A hushed crowd gathers at a safe distance round the two great white beasts… lords of their jungles… locked in a struggle predetermined by ancient custom and cosmic law. They slowly circle, gazes unwavering, searching for a flash of weakness in cold orbs of blue ice that have seen much. Stalking and circling, bodies taught under the veneer of custom suits and polite banter, prepared to spring to action. Their minds electrified with the weight of the rapprochement, jowls flaring a crimson warning. The winner will acquire mating rights to the loser’s concubines, and oh my is that a lot of concubines. The women on the losing side will wail and gnash their teeth, but only for a moment before regrouping and surrendering with barely concealed relief and joy to the carnal caretaking of the new king…

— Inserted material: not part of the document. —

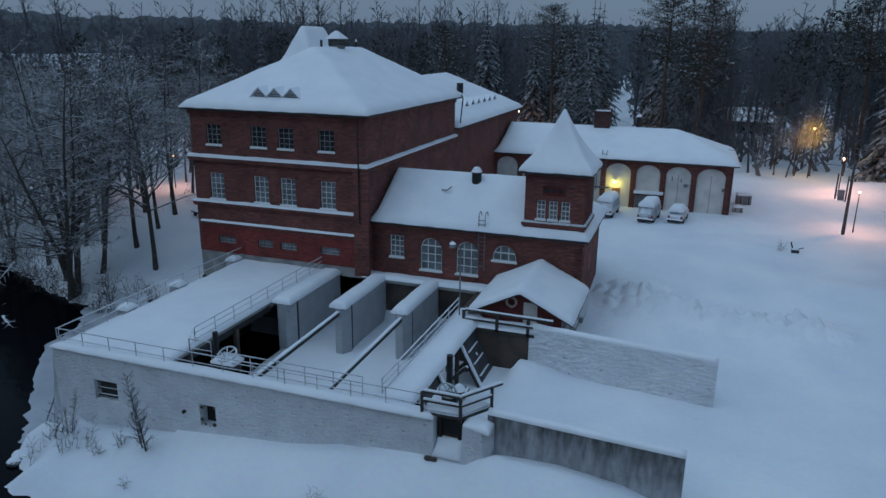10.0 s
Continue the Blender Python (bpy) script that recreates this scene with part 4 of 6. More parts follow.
# ---- timber hut in front of the wing ----
hut = thing("gate_hut", (12.7, -2.5, -1.2), "small gabled hut with red boarded gable and grey walls", "hut")
F_HF, F_HR, F_HL = Face((9.8, -5.1), (15.5, -5.1)), Face((15.5, -5.1), (15.5, 1)), Face((9.8, 1), (9.8, -5.1))
part("wall", wall_mesh(F_HR, -1.8, 1.75, 0.25, [(1.6, 2.5, -0.2, 0.8, 0), (3.7, 4.7, -0.2, 0.8, 0)]), M_CONCRETE, hut, "grey block wall")
for a, b in [(1.6, 2.5), (3.7, 4.7)]:
    window(F_HR, a, b, -0.2, 0.8, hut, cols=2, rows=2, mat=M_GLASS_DARK)
bm = B(); F_HL.block(bm, 0, 6.1, -2, 1.75, 0, 0.25)
part("wall", bm, M_CONCRETE, hut)
bm = B()
F_HF.block(bm, 0.25, 5.45, -1.8, 1.75, 0, 0.2)
loft(bm, [F_HF.at(0, 1.753, 0), F_HF.at(5.7, 1.753, 0), F_HF.at(2.95, 3.1, 0)], [F_HF.at(0, 1.753, 0.2), F_HF.at(5.7, 1.753, 0.2), F_HF.at(2.95, 3.1, 0.2)])
g = part("gable_wall", bm, M_REDWOOD, hut, "dark red boarded gable")
bm = B()
for k in range(22):
    u = 0.15 + k * 0.25
    top = 1.75 + 1.3 * min(u / 2.95, (5.7 - u) / 2.75)
    F_HF.block(bm, u - 0.02, u + 0.02, 1.0, top - 0.05, -0.025, -0.003)
part("batten", bm, M_REDWOOD, g)
bm = B(); F_HF.block(bm, 3.1, 3.95, 1.0, 2.45, -0.04, -0.003)
part("door", bm, M_PLASTER, hut, "pale painted door")
hut_roof = lambda x, y: 3.2 - 0.5 * abs(x - 12.75)
HUT_EAVES = (9.4, 16.05, -5.75, 0.99)
bm = B()
for s in (-1, 1):
    e = 12.75 + s * 3.3
    loft(bm, [(12.75, -5.7, 3.08), (e, -5.7, 1.45), (e, 0.99, 1.45), (12.75, 0.99, 3.08)], [(12.75, -5.7, 3.2), (e, -5.7, 1.57), (e, 0.99, 1.57), (12.75, 0.99, 3.2)])
roof = part("roof", bm, M_ROOF, hut)
part("roof_snow", mound(*HUT_EAVES, hut_roof, 0.25, thick=0.38, edge=0.45, seed=30), M_SNOW, roof, smooth=True)
buoy = thing("lifebuoy", (12.15, -5.2, 2.4), "faded orange and white lifebuoy on the gable", "lifebuoy")
bm = B(); ring_bar(bm, (12.15, -5.2, 2.4), (1, 0, 0), (0, 0, 1), 0.3, 0.12, 16)
part("ring", bm, material("faded_orange", (0.30, 0.17, 0.12), 0.7, vary=(0.5, 0.47, 0.44), scale=2.5), buoy)


# ---- concrete intake basin on the river front ----
def snow_cap(name, x0, x1, y0, y1, z, thick=0.2, parent=None, step=0.25, edge=0.2, seed=0.0):
    return part(name, mound(x0, x1, y0, y1, lambda x, y: z, step, thick=thick, edge=edge, rough=0.05, seed=seed), M_SNOW, parent, smooth=True)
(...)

It’s just a snapshot of two human silverbacks in the wild, but these frozen totems at the pinnacle of their male power give us clues to the subtle undercurrents of intention and the restrained but fraught posturing that accompanies the spectacle of an alpha male face-off. It doesn’t happen often — super alpha males tend to give each other a wide berth in their natural habitats — so when a direct clash of caliphs does happen it’s occasion to clear the arena for a primetime show.

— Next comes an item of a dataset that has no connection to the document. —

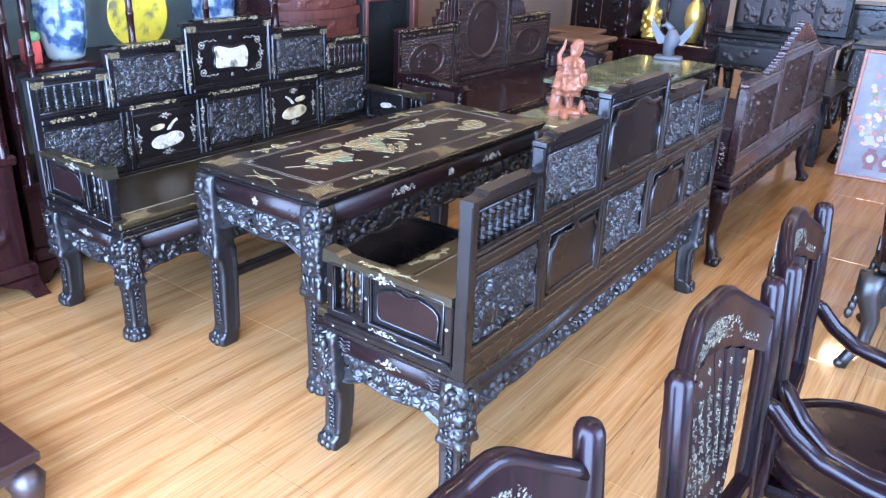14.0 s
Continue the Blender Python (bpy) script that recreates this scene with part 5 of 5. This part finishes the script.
# ---- low stand by the entrance ----
stand = thing("low_stand", pose(-0.325, -0.635, 0), "low red-brown wooden stand with scroll feet", "stand")
part("top", Mesh().box(-0.75, -0.5, 0.165, 0, 0, 0.20, 0.006), ROSE, stand)
part("waist", Mesh().box(-0.73, -0.48, 0.125, -0.02, -0.02, 0.165, 0.004), ROSE_CARVED, stand)
for x, y, sx, sy in ((-0.05, -0.05, 1, 1), (-0.70, -0.05, -1, 1), (-0.05, -0.45, 1, -1), (-0.70, -0.45, -1, -1)):
    ft = Mesh().tube([(0, 0, 0.13), (sx * 0.022, sy * 0.014, 0.10), (sx * 0.02, sy * 0.012, 0.06), (sx * -0.005, 0, 0.035), (sx * 0.012, sy * 0.004, 0.02)], [0.045, 0.05, 0.04, 0.028, 0.02], 10)
    ft.lathe([(0.008, -0.03), (0.026, -0.028), (0.026, 0.028), (0.008, 0.03)], (sx * 0.022, 0, 0.027), 12, "y")
    foot = part("foot", ft, ROSE_CARVED, stand)
    foot.location = (x, y, 0)


# ---- cabinets along the wall ----
def bamboo_stile(x, y, z0, z1, r=0.016):
    m = Mesh()
    prof, z = [], z0
    while z < z1:
        prof += [(r * 1.25, z), (r * 1.25, z + 0.008), (r, z + 0.014), (r * 0.96, z + 0.07), (r, min(z1, z + 0.13))]
        z += 0.135
    return m.lathe(prof, (x, y, 0), 10)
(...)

Both of these potentates have strong alpha male body language. You would expect nothing less than ramrod straight backs, squared shoulders and jutting chins from two men who are accustomed to ordering successful assassinations and plowing ass ten to a bed. Their faces are expressionless, void of the slightest twinkle of a smile in the eyes or mouth, and this too is expected when two high status men, trained by decades of accumulating a mountain of lessers and climbing over their prostrate souls, confront one another and must ascertain the other’s sentiment without revealing clues to their own emotional state. Wry smiles are affordable when one’s potential antagonist is a beta male; such an amiable gesture signals a vulnerability that the high status can easily indulge. But on the battlefield of equals, the crowd unsure which prince to line up behind, the smile is stashed lest the men risk an accidental tell of submission.
For a deeper analysis, we need to locate small details that evade cursory examination. Eye contact is important here. Putin is locked like a polonium-tipped bullet on DiCaprio’s eyes. His stare communicates, if a communique can be discerned, that he is alternately bored by this dog and pony show and pleased with the passing thought that he could… radically alter… Leo’s life trajectory with a word.
DiCaprio’s eyes, unfortunately, are obscured by the camera angle, so we can’t know if he’s meeting Putin’s pupils or looking askance as Putin sizes him up. We’ll give him the benefit of the doubt and say the former.
Super Alpha Male Score (SAMS) so far: Putin 1, DiCaprio 1.
Putin is not a tall man. Yet in every photo of him, he appears capable of adeptly adjusting his posture and gaze in the company of taller men. The proof of this is that you hardly ever see a picture of Putin and immediately think “Damn, he’s a short man.” He leaves a taller impression on the viewer. DiCaprio has natural gravitas due to his relative height, an advantage which Putin must neutralize. And he does, with a jaunty cock of the head and careful refusal to raise his chin too high to accommodate DiCaprio’s elevated presence. For this impressive feat, we must award Putin.
SAMS: Putin 2, DiCaprio 1.
Sadly, as the CH giveth, the CH taketh away. Note Putin’s drink; he’s holding that snifter too high up his torso, a classic habit of defensiveness. Keep that drink by your waist, Comrade!
SAMS: Putin 2, DiCaprio 2.
Putin’s face seems more relaxed, but his carriage more tense. DiCaprio appears a little more relaxed throughout the shoulders and upper back. Leo’s brow is more knitted, though, which gives him the look of a man who is trying too hard to appear tough, or who is struggling with constipation. This one’s a wash.
SAMS: Putin 2, DiCaprio 2.
Now what? When direct comparison is limited, we turn to the adoring gaze of the crowd. The alpha male is as much a creation of the perceptions of the people who eagerly draft in his wake as he is a locus of his own alphaness. This crowd is fixed on DiCaprio. Putin may as well be another gawker.
If we stop here, and it would be reasonable to do so, the winner of the Super Alpha Male Square Off can be declared.
SAMS: Putin 2, DiCaprio 3.
Not much more to say, you say? Hold on, CH judges are privy to documents and dossiers that alter the complexion of the proceedings. We are fairly certain that DiCaprio has never slyly called out the ethnic composition of the first Soviet government and trolled the entirety of the Western world’s media.
SAMS: Putin: Irrepressible chutzpah, DiCaprio: Fancyboy.
Vlad, your trophy has been delivered to your country estate.